In We’re Alone: Essays (Graywolf, Sept.), novelist Edwidge Danticat reflects on creativity, family, and Haiti.
The title of your collection references the special relationship authors share with their readers. How is that relationship central to the book?
That relationship has always been central for me as a reader. When I was a child in Haiti, I was surrounded by lively storytellers and enjoyed being an audience member in that setting, but the first time I was given a book, it felt like the most intimate relationship with story that I’d had. You can sit in a corner with a book and it’s just you and the author, and that’s something that’s carried me throughout my whole life. The title is meant to honor that relationship, that special feeling of being tucked away with a book, that feeling of being alone together.
How do you think about structure when crafting an essay collection?
I wanted these essays to flow into one another, to show that it’s all an ongoing conversation. One thing that was very important for me was this idea of a person exploring and thinking about the world from where they write while also thinking about things beyond the desk. How do you frame that? How do you put that together? I think that’s always the challenge faced by writers. One of the beauties of the essay is that it allows you to figure out what you think. When the collection is done, it doesn’t mean you have a conclusive answer, but at least you’ve explored something more deeply.

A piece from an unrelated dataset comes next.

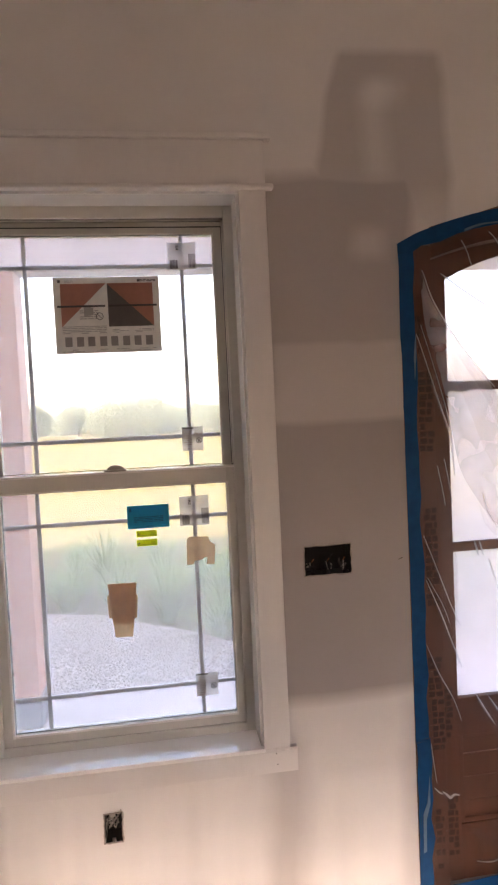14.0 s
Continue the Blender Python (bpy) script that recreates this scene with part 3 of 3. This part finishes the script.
dp = part("pane", arch_band(GX0 + 0.0005, GX1 - 0.0005, lambda x: GZ0 + 0.0005, lambda x: glass_top(x) - 0.0005, JY + 0.018, JY + 0.022), M_DOORPANE, door, "clear glass")
dp.visible_shadow = False
part("threshold", slab(DX0 + 0.001, DX1 - 0.001, -0.02, 0.20, -0.018, 0.012, bevel=0.003), M_FLOOR, door, "oak threshold")
for x0, x1, z0, z1, rows, seed in ((0.930, 0.980, 1.44, 1.69, 11, 41), (0.936, 0.978, 0.96, 1.27, 14, 42), (0.932, 0.983, 0.67, 0.80, 6, 43), (0.940, 0.983, 0.50, 0.665, 8, 44),
                                   (0.992, 1.040, 0.50, 0.665, 8, 45), (0.940, 0.970, 0.11, 0.31, 9, 46), (1.010, 1.048, 0.10, 0.30, 9, 47), (0.912, 0.945, 1.74, 1.86, 5, 48)):
    if rows:
        bm, rnd = bmesh.new(), random.Random(seed)
        st = (z1 - z0) / rows
        yy = 0.0286 if x0 < 0.985 else JY - 0.0008
        for i in range(rows):
            x = x0 + rnd.uniform(0, 0.006)
            while x < x1 - 0.006:
                w = rnd.uniform(0.014, 0.024)
                if rnd.random() < 0.92:
                    zb = z0 + i * st + rnd.uniform(0, 0.15) * st
                    box(bm, x, min(x + w, x1), yy - 0.0006, yy, zb, zb + st * rnd.uniform(0.65, 0.85))
                x += w + 0.004
        part("printed_bars", bm, M_PRINT, door, "dark unreadable print on the wood wrap")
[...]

You’ve written essay collections, novels, memoirs, and children’s books. What do essays allow you to do that other forms don’t?
This will sound a little strange, but the format allows me to scare myself. It allows me to push past a certain boundary and find beautiful things in the resulting discomfort. I consider myself a private person, yet at the same time when I’m writing these sometimes intimate things, it just feels like I’m trusting the reader. It pushes me beyond my comfort zone in a way that I feel brings me to this other space in writing where I can dig deep, where I’m extremely vulnerable.
Your mother is a major presence in this collection, but you mention that she never wanted you to write about her. How do you balance your artistic aims with the wishes of others who may not want their story told?
It’s something I’ve always struggled with. For my book Create Dangerously, for example, there was one essay where I had to negotiate with an aunt of mine and said, “What if I change your name?” Because ultimately I’d rather have my relatives in the essay collection. I think for a lot of writers, if you write memoir, there’s always that negotiating of respecting people’s spaces and lives, and you’ll never get it fully right.